Our language, our etiquette, our songs and ceremonies, all constitute the game we play together. As many players do, like children trying to fit in at a new school, we probably haven’t questioned the rules of the game, but rather perservered to make them second-nature as quickly as possible so that we can fit in and master the game. As so often in the modern world, we agreed to unexamined things, without even realizing that someone had offered us the contract to sign.
Sometimes, if the game doesn’t truly satisfy, one of the players questions the quality of play, the general mood that the game creates. Maybe someone even successfully changes part of a rule a little bit, creating a “house rule” to (however imperfectly) address the problem. This road of “changing the game from within” often remains fraught with heartache and wasted effort.
Even more rarely, one of the players does something that creates real and powerful transformation, by simply choosing to play a different game.
How do we judge the play of our game, the life our culture creates?
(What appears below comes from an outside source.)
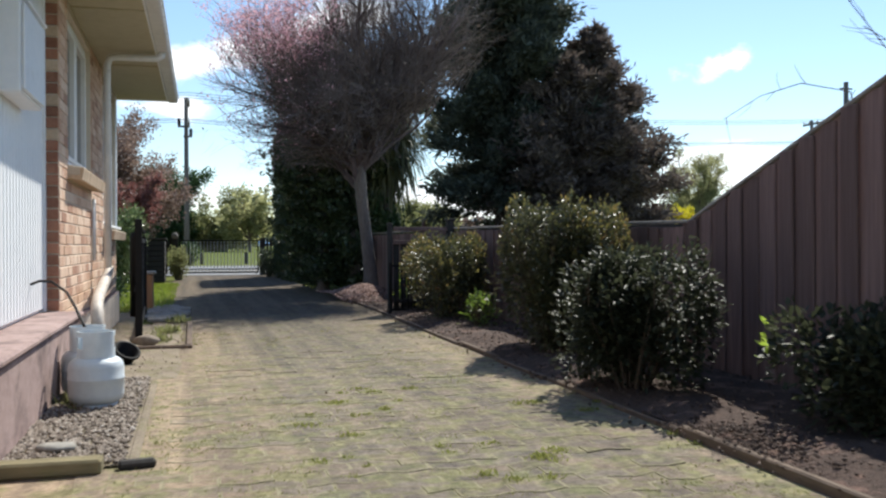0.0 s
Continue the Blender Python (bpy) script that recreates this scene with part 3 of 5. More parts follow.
for zi, offs in ((8.75, (-0.8, 0.0, 0.8)), (7.42, (-0.9, -0.4, 0.4))):
    for du in offs:
        b = bmesh.new()
        pts = []
        poles = [-38.0, 0.13, 38.2, 78.0]
        for va, vb in zip(poles, poles[1:]):
            for i in range(0 if va < -37 else 1, 17):
                s = i / 16
                pts.append((va + (vb - va) * s + 0.1, 47.45 + du, zi - (0.2 if abs(va) < 1 or vb < 1 else 0) * 0 - 2.2 * s * (1 - s)))
        tube(b, pts, 0.014, 4)
        solo("power_line", b, M_WIRE, PLAN, "dark overhead power wire between poles", "wire", "power lines")
b = bmesh.new()
tube(b, [(26.6 + (38.2 - 26.6) * i / 12, 30.4 + 17.1 * i / 12, 7.3 + 0.0 * i - 1.6 * (i / 12) * (1 - i / 12)) for i in range(13)], 0.014, 4)
solo("service_line", b, M_WIRE, PLAN, "thin service wire from the pole", "wire")

# marker posts along the field
b = bmesh.new()
tube(b, [(0, 0, 0), (0, 0, 0.62)], 0.09, 8)
for f in b.faces:
    f.smooth = False
bollard_mesh = mesh_of("bollard", b, M_DARKWOOD)
for i in range(56):
    solo("bollard", bollard_mesh, None, PLAN @ pose(-40 + 2.4 * i + rng.uniform(-0.1, 0.1), 49.2, 0, rng.uniform(-2, 2), rng.uniform(-2, 2)), "short dark timber bollard along the field edge", "bollard", "field edge bollards")
cone = thing("traffic_cone", PLAN @ pose(37.2, 46.9, 0), "orange traffic cone beside the power pole", "traffic cone")
M_CONE = surface("orange_plastic", (0.7, 0.16, 0.03), (0.85, 0.24, 0.05), 10, 2, 0.5, 0)
b = bmesh.new()
lathe(b, [(0.17, 0.03), (0.035, 0.72)], 14)
part("cone_body", b, M_CONE, cone)
b = bmesh.new()
box(b, -0.2, 0.2, -0.2, 0.2, 0, 0.03, 0.006)
part("base", b, M_BLACK, cone)
# distant hills, their blue air haze painted into the colour
b = bmesh.new()
prev = None
for i in range(121):
    a = radians(-70 + 140 * i / 120)
    hgt = 95 + 75 * noise.noise(Vector((i * 0.09, 2.2, 0))) + 45 * noise.noise(Vector((i * 0.31, 5.1, 0)))
    hgt *= 0.62 if i < 60 else 0.95
    p = [b.verts.new((math.sin(a) * r, math.cos(a) * r, z)) for r, z in ((3000, -20), (3300, hgt * 0.7), (3700, hgt + 25))]
    if prev:
        for q in range(2):
            b.faces.new((prev[q], p[q], p[q + 1], prev[q + 1]))
    prev = p
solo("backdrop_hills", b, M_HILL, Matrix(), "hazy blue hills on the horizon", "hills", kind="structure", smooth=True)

# ================= the brick house =================
W = -0.6            # face of the brick wall (plan x)
U0, U1 = 7.5, 12.7
M_SLAT = surface("pale_slat", (0.56, 0.48, 0.41), (0.78, 0.7, 0.62), 30, 4, 0.9, 0.3, 0.004, stretch=(1, 1, 0.15), vary=0.15)
house = thing("brick_house", PLAN, "orange brick house with a brown hipped tile roof", "house")
WIN1 = (8.0, 9.7, 1.66, 2.92)
WIN2 = (10.95, 12.62, 1.2, 2.92)
SOF = 2.985          # underside of the eaves
EAVE = pose(0.2, 13.1, 0, 0, 0, -0.65) @ pose(-0.2, -13.1, 0)      # the eaves run slightly askew to the wall


def wall_with_holes(b, x0, x1, u0, u1, z0, z1, holes):
    us = sorted({u0, u1, *[h[0] for h in holes], *[h[1] for h in holes]})
    zs = sorted({z0, z1, *[h[2] for h in holes], *[h[3] for h in holes]})
    for ua, ub in zip(us, us[1:]):
        for za, zb in zip(zs, zs[1:]):
            if not any(h[0] <= ua and ub <= h[1] and h[2] <= za and zb <= h[3] for h in holes):
                box(b, x0, x1, ua, ub, za, zb)
    bmesh.ops.remove_doubles(b, verts=b.verts, dist=1e-5)


b = bmesh.new()
wall_with_holes(b, W - 0.22, W - 0.006, U0, U1, 0.4, SOF - 0.003, [WIN1, WIN2])
wall_side = part("wall", b, M_MORTAR, house, "mortar bed of the brick wall")
b = bmesh.new()
box(b, -9.4, W - 0.23, 12.48, U1 - 0.008, 0.4, SOF - 0.003)
wall_front = part("wall_front", b, M_BRICK, house)
b = bmesh.new()
box(b, W - 0.22, W + 0.035, U0 - 0.002, U1 + 0.03, -0.05, 0.4, 0.012)
part("foundation", b, M_PLINTH, house, "pink painted plaster foundation")
b = bmesh.new()
box(b, -9.4, W - 0.225, 12.45, U1 + 0.03, -0.05, 0.39, 0.012)
part("foundation_front", b, M_PLINTH, house)
b = bmesh.new()
box(b, -9.4, -9.2, -6.0, 12.45, 0, SOF - 0.003)
part("wall_far", b, M_WHITE, house)
b = bmesh.new()
box(b, -9.2, -0.8, -6.2, -6.0, 0, SOF - 0.003)
part("wall_rear", b, M_WHITE, house)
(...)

I believe we use exactly that measure: does our culture affirm life, and to what extent? Some would propose judging new rules based on whether they seem “Right” or “Wrong”. Unfortunately this usually means we’ve judged the rules of our game, by the rules of our game. An impossible situation (and does this perhaps explain the notions of “sustainable growth” and “voting for the lesser of two evils”?).
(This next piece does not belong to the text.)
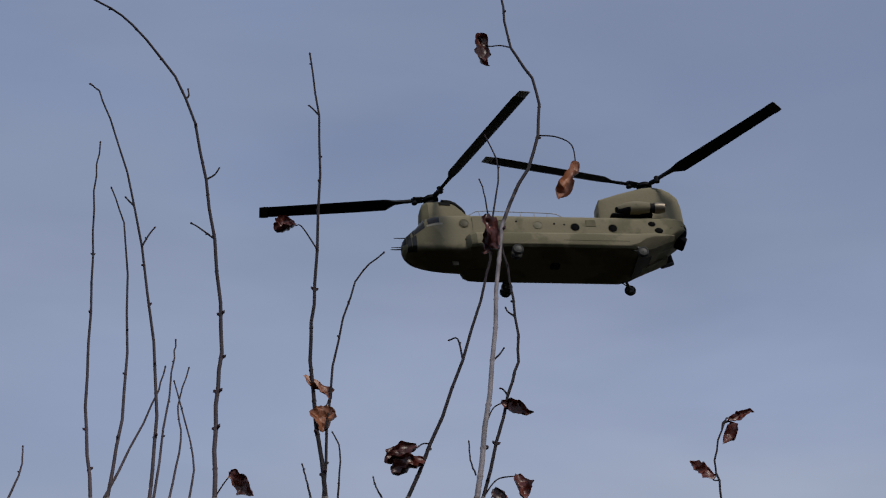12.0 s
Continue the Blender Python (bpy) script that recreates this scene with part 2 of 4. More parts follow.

As time goes on, we understand that the measure “does it affirm Life?” biases us towards affirming other-than-human life first, because without clean air, clean water, and rich wildlands, we cannot live. Our Land comes first.
So how do we create a new game to play together? How do we pick the rules?
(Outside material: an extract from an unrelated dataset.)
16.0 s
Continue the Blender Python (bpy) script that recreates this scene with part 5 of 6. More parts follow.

Fortunately, we have many games still in play, whose players quite enjoy themselves, and that have affirmed and nurtured life and land for millenia. So we have a place to start.
And now we can sniff around the world, asking these questions; if we play the game of language together, what rules will create play that affirms Life? The game of Marriage (or lack thereof)? The game of Ownership? The game of Family? Growing food?
At any time we can choose to play another game. I won’t claim that you will never have interference from others who despise the game you’ve chosen to play (and see it as overlapping into the space of their game, perhaps like a soccer game and a baseball game who have reserved the same field unwittingly).
I won’t even claim that leaving the old game will feel easy, in fact it will probably feel like you failed at it, rather than having left it as a sober and conscious adult choosing Life over Death.
But the game will never change until the players choose another. It will never change until we stop pretending that the rules of our games have innate justification. It will never change until we redream what it means to play games together, and to live lives worth living.